疥癬(かいせん)

 疥癬(かいせん)とは、ヒゼンダニというダニの仲間が皮膚の下に寄生することで生じる激しいかゆみと皮膚症状(ブツブツがたくさんできる)をいいます。もともとは性感染症でしたが、近年、高齢者とその介護者にも発症が増えています。

[症状]
 疥癬(かいせん)では、激しいかゆみと赤いブツブツ(米粒ぐらいの大きさ)が首から下の全身にでてきます。かゆみは夜中にひどくなる傾向があり、ヒゼンダニのメスが皮下にトンネルを掘ると、トンネルの形に沿ってミミズ腫れのようなものが出現します。
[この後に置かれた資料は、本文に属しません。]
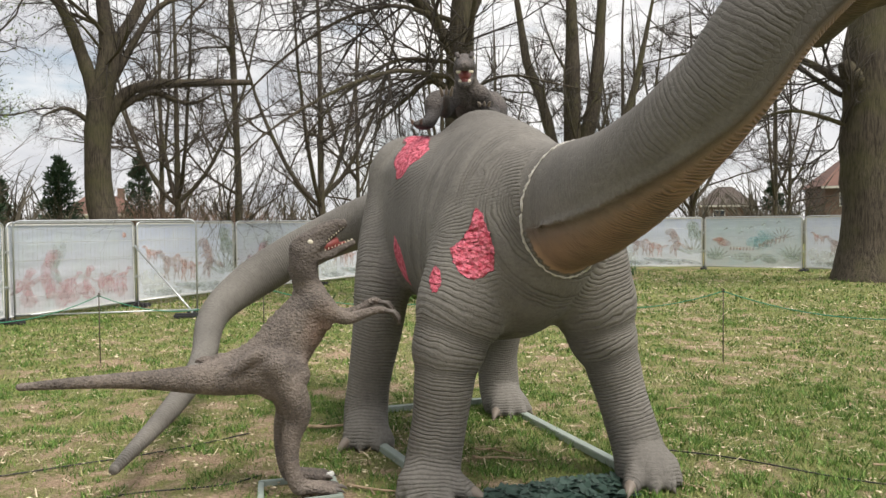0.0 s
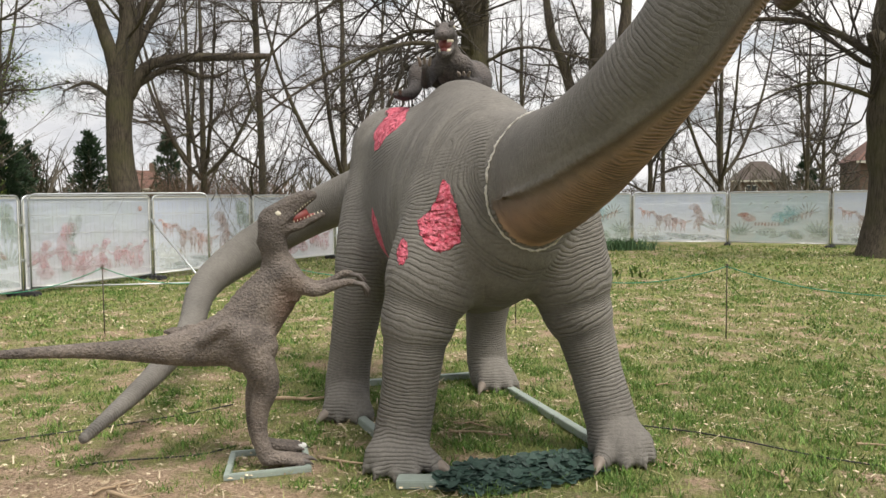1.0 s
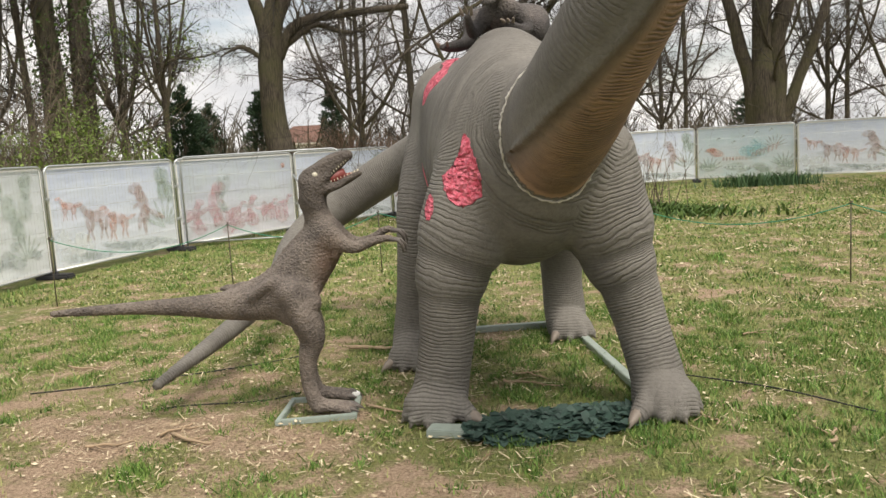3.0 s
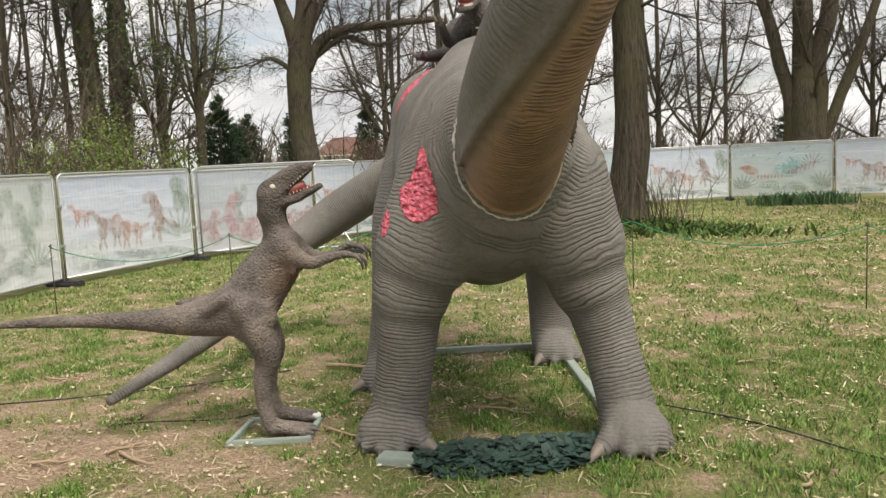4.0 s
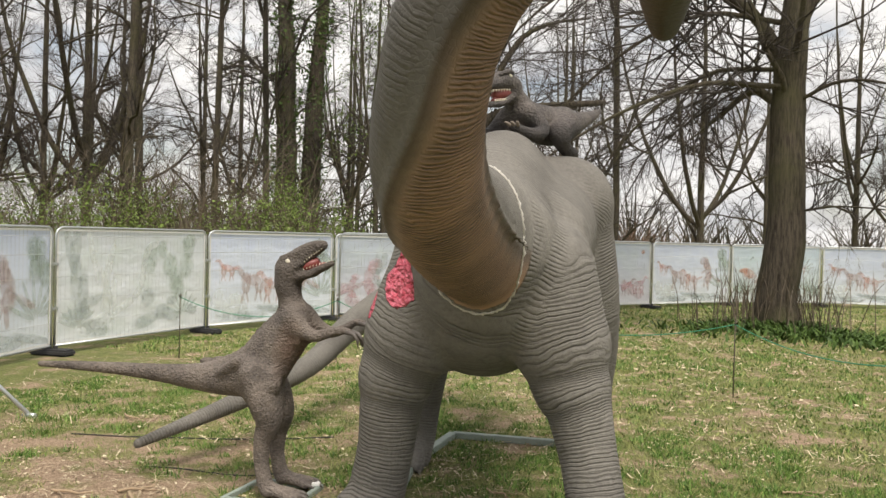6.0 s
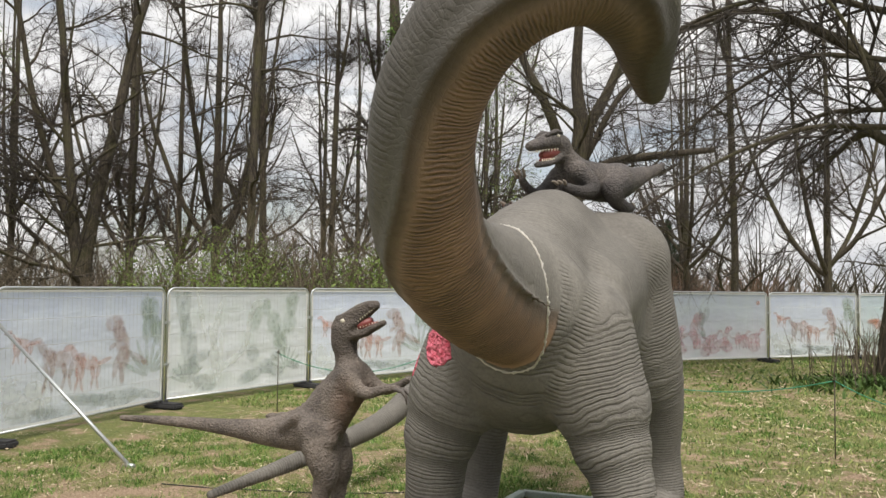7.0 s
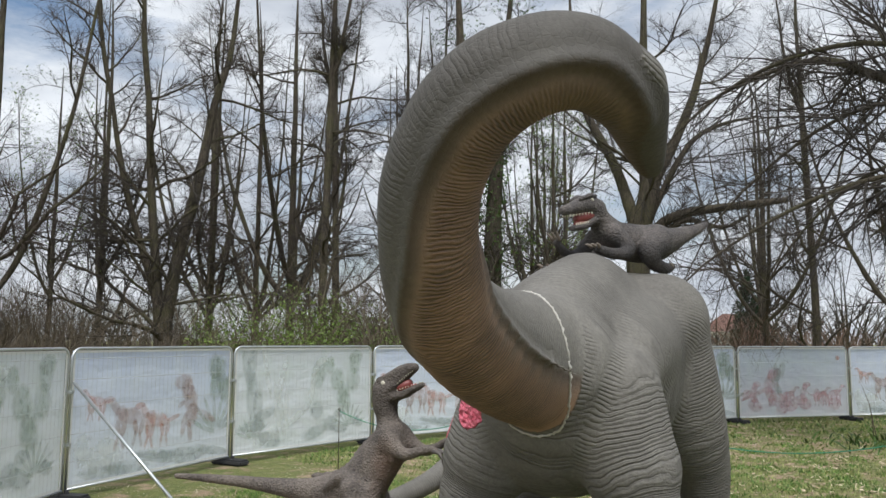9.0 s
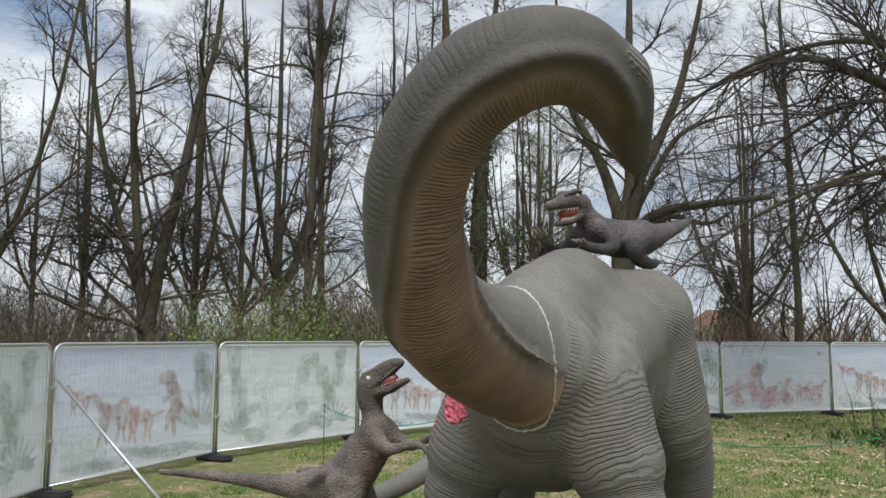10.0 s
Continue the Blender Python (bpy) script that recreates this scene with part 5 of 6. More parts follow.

このダニは、特に性器や手足の指の間、へその周り、太ももの内側、わきの下などを好んで住み着きます。したがって、かゆみが強く出る場所もそのような場所になってきます。

[原因]
 ヒゼンダニという体長0.3mm程(肉眼では見えません)のダニの仲間に感染することで疥癬(かいせん)は発症します。このダニの感染率は非常に高いとされています。あるデータによると、汚れた畳の部屋に寝た29人のうち23人もの人が疥癬になった、と報告されています。 このダニのメスは交尾した後、人の皮膚の角質層というところにトンネルを掘り、そこに卵を産み付けます。その後、一週間ほどで卵がかえります。幼虫やオスは皮膚の表面をウロウロし、再びメスと交尾して、メスは人間の皮膚をガリガリ掘り進んでいくことを繰り返します。
 感染した人との密接な接触、性行為、寝具や衣服の共有で感染します。最近では、干したり洗濯していない布団に長時間寝ている高齢者やその介護者も発症が目立っています。

[治療]
 まずは感染しないように清潔を心がけるのが第一ですが、感染してしまった場合は入浴後に軟膏(クロタミトン軟膏・硫黄サリチル酸チマントール軟膏など)を全身に塗ります。寝具や衣服に殺虫剤を散布し、その後丁寧に洗濯します。このように、全身の治療と生活環境の駆虫を同時に行わないと、ヒゼンダニ感染の悪循環は断ち切れないのです。